Page added on July 14, 2008
This year, the world and, in particular, developing countries and the poor have been hit by both food and energy crises. As a consequence, prices for many staple foods have risen by up to 100%. When we examine the causes of the food crisis, a growing population, changes in trade patterns, urbanization, dietary changes, biofuel production, and climate change and regional droughts are all responsible. Thus we have a classic increase in prices due to high demand and low supply. However, few commentators specifically mention the declining availability of water that is needed to grow irrigated and rainfed crops. According to some, the often mooted solution to the food crisis lies in plant breeding that produces the ultimate high yielding, low water- consuming crops. While this solution is important, it will fail unless attention is paid to where the water for all food, fibre and energy crops is going to come from.

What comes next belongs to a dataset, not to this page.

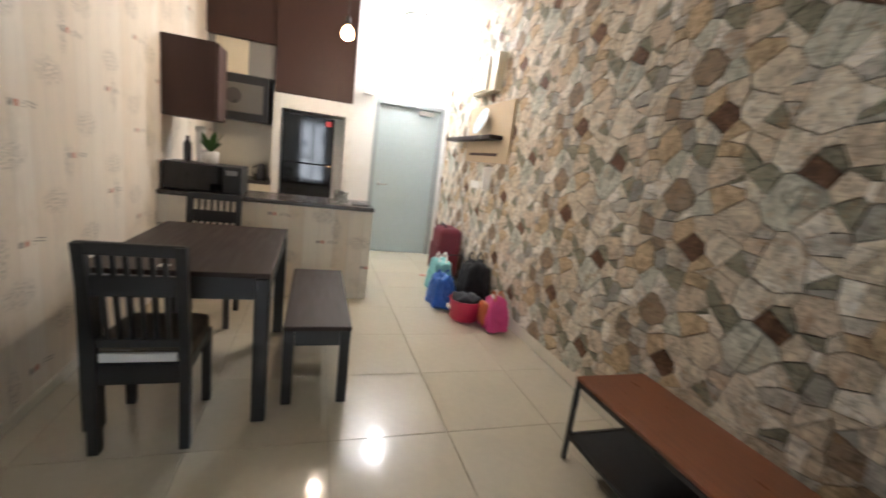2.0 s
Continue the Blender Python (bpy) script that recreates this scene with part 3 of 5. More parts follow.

The causes of water scarcity are essentially identical to those of the food crisis. There are serious and extremely worrying factors that indicate water supplies are steadily being used up. Essentially every calorie of food requires a liter of water to produce it. Thus those of us on western diets, use about 2500-3000 liters per day. A further 2.5 billion people by 2030 will mean that we have to find over 2000 more cubic kilometers of fresh water to feed them. This is not any easy task given that current water usage for food production is 7500 cubic kilometers and supplies are scarce. According to the recent report “Water for Food, Water for Life” of the Comprehensive Assessment of Water Management in Agriculture, which drew on the work of 700 scientists, unless we change the way we use water and increase “water productivity” (i.e. more crop per drop) we will not have enough water to feed the world’s growing population (This population is estimated to increase from 6 billion now to about 8.5 billion in 25 years.) Compared with the lengthy agenda to combat climate change, this is a very short time indeed and yet the impacts of water scarcity will be profound. However, very little is being done about it in most countries.